The Critic. "True; but it was for his creatures and for nobody else."
The Orator. "I pass in silence that reading of spiritual books which he practised as an indispensable duty more than forty years; that holy avidity with which he listened to the word of God,—"
The Critic. "Only if the preacher addressed the sermon to him, and called him Monseigneur. As for his reading, it was often Jansenist books, of which he had a great many, and which he greatly praised and lent freely to others."
The Orator. "He prepared for the sacraments by meditation and retreat,—"
The Critic. "And generally came out of his retreat more excited than ever against the Church."
The Orator. "Let us not recall his ancient and noble descent, his family connected with all that is greatest in the army, the magistracy, and the government; Knights, Marshals of France, Governors of Provinces, Judges, Councillors, and Ministers of State: let us not, I say, recall all these without remembering that their examples roused this generous heart to noble emulation; and, as an expiring flame grows brighter as it dies, so did all the virtues of his race unite at last in him to end with glory a long line of great men, that shall be no more except in history."
The Critic. "Well laid on, and too well for his hearers to believe him. Far from agreeing that all these virtues were collected in the person of his pretended hero, they would find it very hard to admit that he had even one of them." [7]
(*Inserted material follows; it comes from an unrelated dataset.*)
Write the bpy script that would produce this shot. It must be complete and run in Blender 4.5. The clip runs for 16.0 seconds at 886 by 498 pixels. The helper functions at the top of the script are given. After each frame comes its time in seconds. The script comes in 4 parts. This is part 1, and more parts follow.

[7] Oraison Funèbre du très-haut et très-puissant Seigneur Louis de Buade, Comte de Frontenac et de Palluau, etc., avec des remarques critiques, 1698. That indefatigable investigator of Canadian history, the late M. Jacques Viger, to whom I am indebted for a copy of this eulogy, suggested that the anonymous critic may have been Abbé la Tour, author of the Vie de Laval. If so, his statements need the support of more trustworthy evidence. The above extracts are not consecutive, but are taken from various parts of the manuscript.
It is clear enough from what quiver these arrows came. From the first, Frontenac had set himself in opposition to the most influential of the Canadian clergy. When he came to the colony, their power in the government was still enormous, and even the most devout of his predecessors had been forced into conflict with them to defend the civil authority; but, when Frontenac entered the strife, he brought into it an irritability, a jealous and exacting vanity, a love of rule, and a passion for having his own way, even in trifles, which made him the most exasperating of adversaries. Hence it was that many of the clerical party felt towards him a bitterness that was far from ending with his life.
The sentiment of a religion often survives its convictions. However heterodox in doctrine, he was still wedded to the observances of the Church, and practised them, under the ministration of the Récollets, with an assiduity that made full amends to his conscience for the vivacity with which he opposed the rest of the clergy. To the Récollets their patron was the most devout of men; to his ultramontane adversaries, he was an impious persecutor.